To better facilitate the transfer of large files our server will compress the body of the request before writing it to the network. The implementation sets the Content-Encoding header to “gzip” and replies with a gzipped body to the HTTP Client. On the HTTP Request side, if the client wishes to set their Content-Encoding to gzip, our web server will decompress the body before storing it in the HTTP Request.
- Source: User using the app
- Stimulus: GET request for a large file
- Environment: Standard operating conditions
- Artifacts: ResponseBuilder and Protocol
- Response: Resource requested returned to user
- Response Measure: Time to respond for a large file
We test our Gunzip implementation by sending GET requests and requests that contain bodies. We compared many Locust requests before the implementation with many Locust requests after the implementation. We also measure the number of responses the server can handle per second with the feature enabled and the mean response time for these requests.
Each time a GET request is service for a file, an additional header is added to the file. This header is called “checksum” and contains the SHA-256 hash of the file, so that the user can verify that no data was corrupted during network transfer.
- Source: User using the app
- Stimulus: Typical GET request
- Environment: Standard operating conditions
- Artifacts: Response Builder logic to generate checksum
- Response: Server replies with file and a checksum the header
- Response Measure: Checksum header matches the file checksum
Tested by sending GET requests for files with known content from the file. We then verify that the value in the checksum header matches the file’s checksum. We also measure the number of responses the server can handle per second with the feature enabled and the mean response time for these requests.
I used a secure socket layer and made a keystore with a self-signed certificate in order to provide at least that form of encryption. I handshake on every request and use the same type of sockets, but the versions that are compatible with SSL overhead.
- Source: Users using the app
- Stimulus: Typical GET request
- Environment: Standard operating conditions
- Artifacts: Web Server
- Response: All connections are handled via HTTPS
- Response Measure: Time to respond in seconds after HTTPS (Mean Response Time)
Tested by sending all types of requests through the secure socket connection using my self-signed certificate for “sanity checking”. Then I ran our locust tests [without handshaking] at the same 1000 users at terracing of 100 users.
We received our load testing results by deploying our application to our staging server and load testing with Locust.
The performance of our Priority Queue tactic was somewhat unexpected. We had anticipated a large performance increase, but we believe that the computational intensity of our plugins is not large enough to benefit from the priority queue.
The service restart tactic performed as expected. It had no impact on our performance metrics, but was successfully able to automatically restart the server once it goes down.
The file checksum tactice also performed as expected. The effects on performance were negligable and we gained the added security for our clients.

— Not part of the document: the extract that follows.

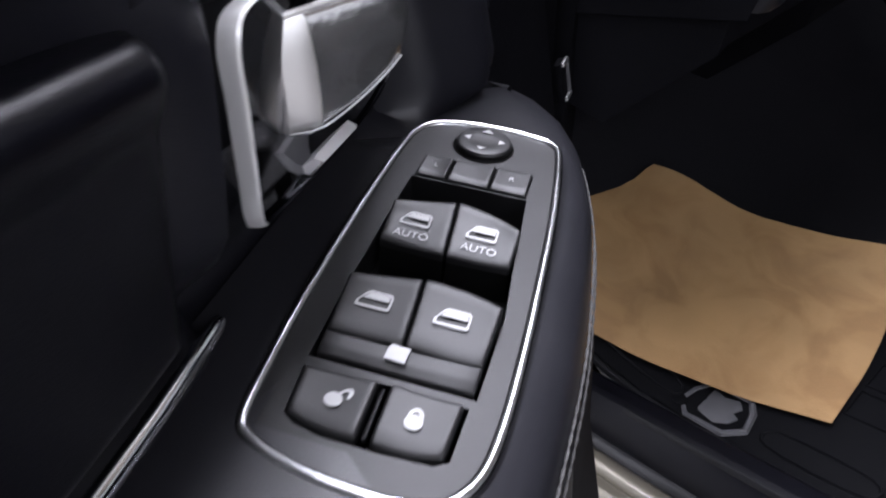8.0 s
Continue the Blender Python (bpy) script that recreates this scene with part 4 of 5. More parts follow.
# door opening: sill, hinge pillar, windscreen pillar as one line
OPENING = smooth_path([(0.225, -1.25, 0.520), (0.225, -0.6, 0.520), (0.225, 0.0, 0.520), (0.225, 0.24, 0.520), (0.222, 0.335, 0.530), (0.218, 0.392, 0.560), (0.216, 0.425, 0.62), (0.216, 0.425, 0.70), (0.220, 0.395, 0.82), (0.225, 0.360, 0.96), (0.240, 0.322, 1.18), (0.258, 0.282, 1.33), (0.280, 0.242, 1.45), (0.300, 0.185, 1.555), (0.318, 0.090, 1.645), (0.335, -0.040, 1.728), (0.362, -0.22, 1.832), (0.395, -0.42, 1.935), (0.42, -0.57, 1.985), (0.44, -0.78, 2.01), (0.45, -1.25, 2.015)], 6)


def along(path, section, mat, name, label, sharp=50, flare=0.0):
    """section: (out of the opening, inwards to the cab) offsets."""
    rings = []
    for i, p in enumerate(path):
        t = (path[min(i + 1, len(path) - 1)] - path[max(i - 1, 0)]).normalized()
        side = Vector((1, 0, 0)) - t * t.x
        side.normalize()
        o = t.cross(side)                          # away from the opening's middle
        k = 1 + flare * (1 - step(1.50, 1.80, p.z))
        rings.append([p + o * (a * k) + side * b for a, b in section])
    return tpart(name, loft(rings, True), mat, truck, label, sharp)


probe = (OPENING[60] - OPENING[58]).normalized().cross(Vector((1, 0, 0)))
SGN = 1 if probe.y > 0 else -1


def sec(*pts):
    return [(a * SGN, b) for a, b in pts]


along(OPENING, sec((0.0, 0.020), (-0.004, 0.012), (-0.004, 0.002), (0.002, -0.006), (0.012, -0.010), (0.030, -0.010), (0.034, 0.03), (0.01, 0.03)), PAINT, "opening_flange", "gold painted door opening flange")
along(OPENING, sec((0.000, 0.022), (-0.010, 0.028), (-0.014, 0.040), (-0.008, 0.052), (0.004, 0.054), (0.012, 0.03)), SEAL, "opening_seal", "black rubber door opening seal")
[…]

The client can now check the checksum of any file the request, to verify that it was not corrupted in transmission.
The performance of our caching tactic was also lower than expected. We expected to see a significant performance increase, but instead it stayed consistent with our baseline. We believe this is because our plugins are so lightweight that caching their responses is inconsequential.

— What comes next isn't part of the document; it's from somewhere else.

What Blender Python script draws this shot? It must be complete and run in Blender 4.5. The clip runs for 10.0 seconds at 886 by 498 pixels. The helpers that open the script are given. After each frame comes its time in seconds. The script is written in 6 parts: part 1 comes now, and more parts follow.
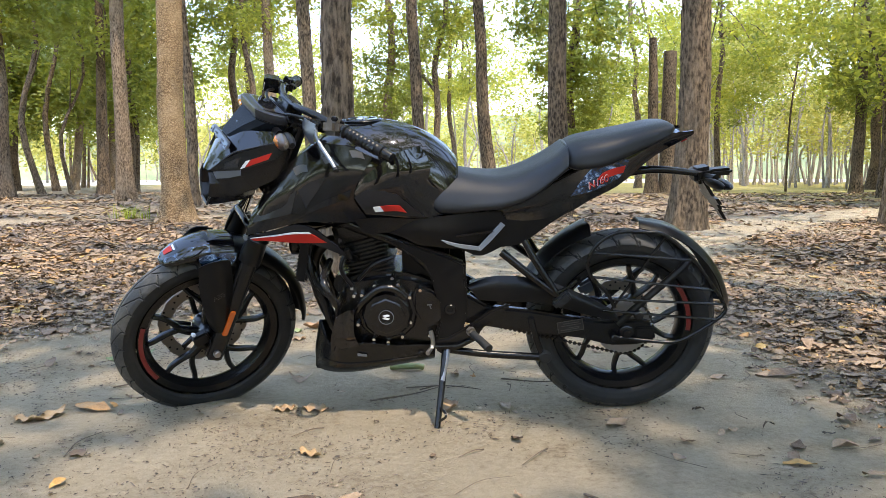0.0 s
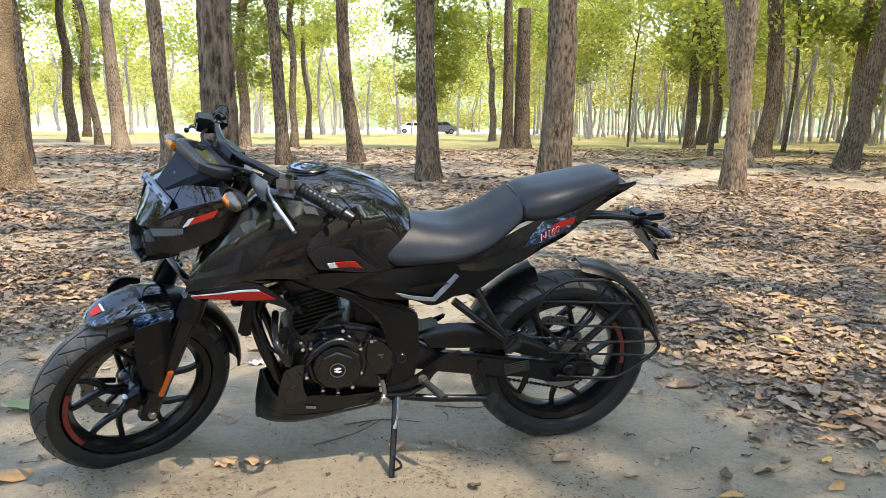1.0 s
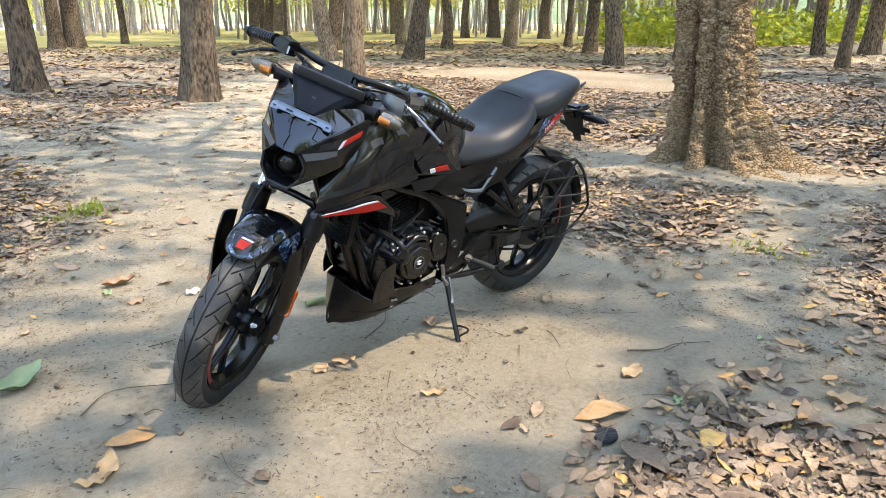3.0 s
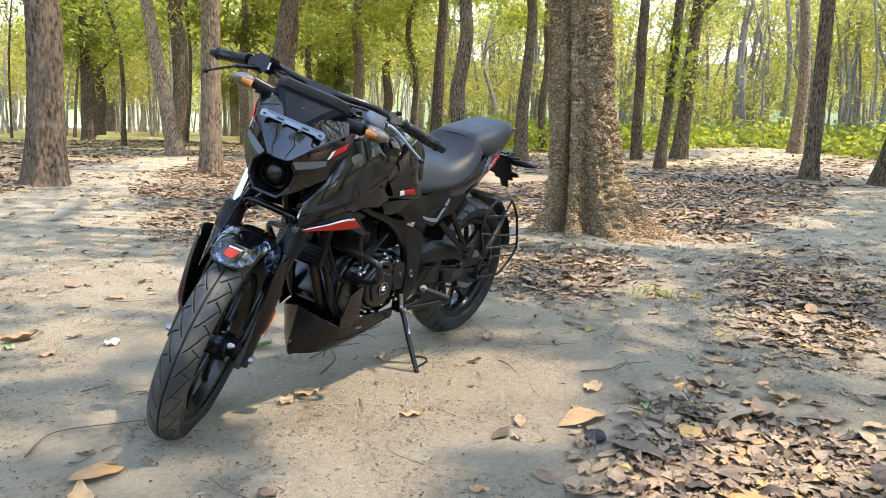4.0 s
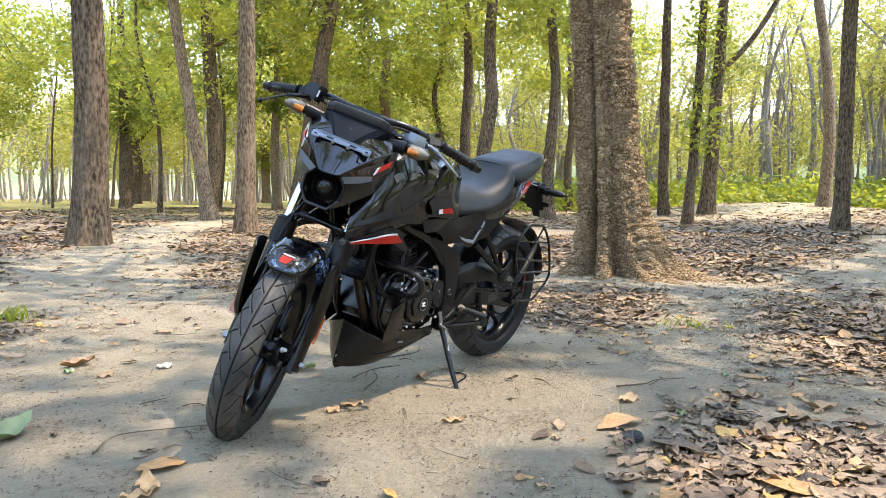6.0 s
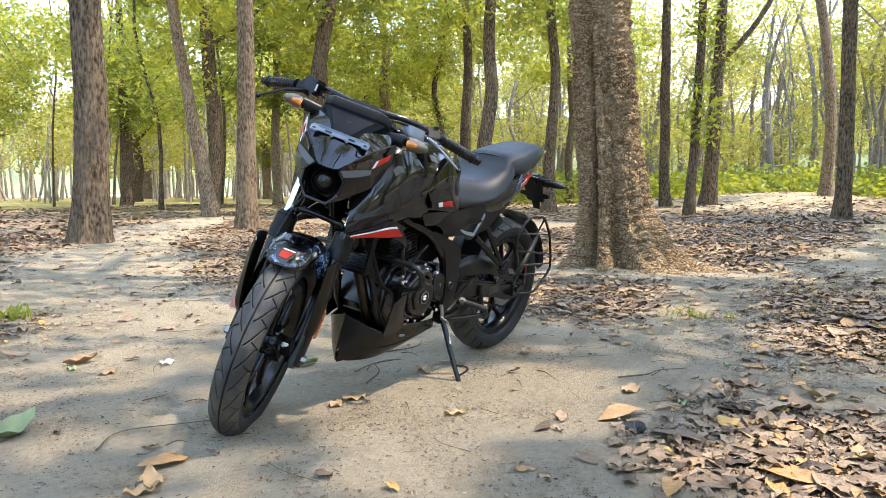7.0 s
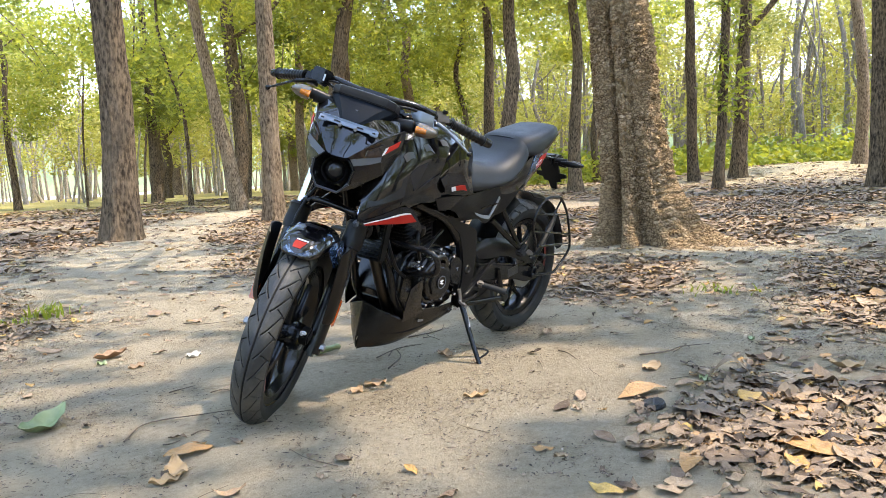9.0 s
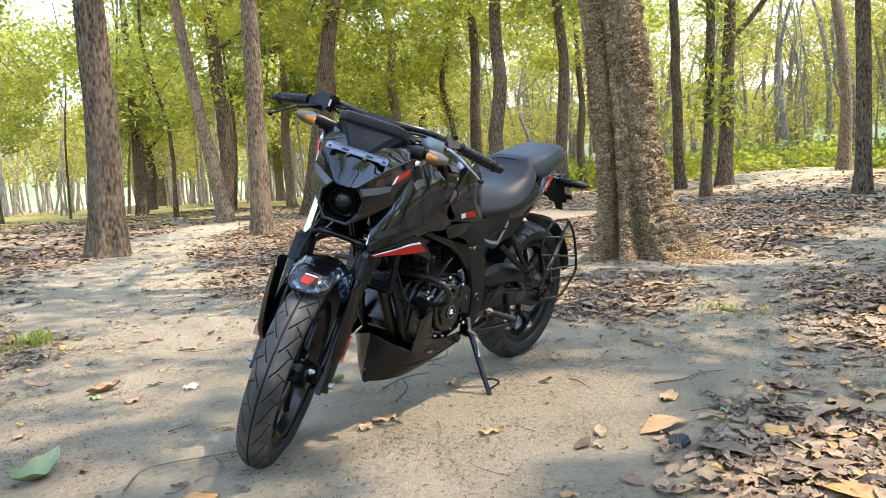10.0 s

Gunzip compression improved performance significantly. The number of requests that we are able to handle at a time did not change, but the responses to the requests are now received much faster. This is because the compressed files are smaller and are faster to send over the network.
The HTTPS tactic had a signifcant performance penalty, which was expected. SSL requires an additional handshake at the beginning of each connection, which increases our overhead significantly. There is also the overhead of encrypting our responces each time. While we have decreased performance, we have gained a great deal of additional security for the users of our application.
Our DoS protection tactic performed about as expected. We experience only a slight decrease in performance during normal operating conditions, but gained the resileance to Denial of Service attacks. Any users sending more than 100 requests per second will now be blacklisted.
The detection of plugin failure tactic allows us to detect plugins in an unusable state via a heartbeat and stop routing requests to them. The number of requests our server can handle in a second stayed about even. The average time to response increased, but we believe this is a fluke due to network traffic. This feature should not deliever such a drastic performance increase.
All together, our performance remained very consistent with our baseline. This is what we expected as a team, as most of our tactics increase our systems security or availability, with must naturally come at the cost of performance. It seems that our performance imporvements offset the additional overhead from the other tactics.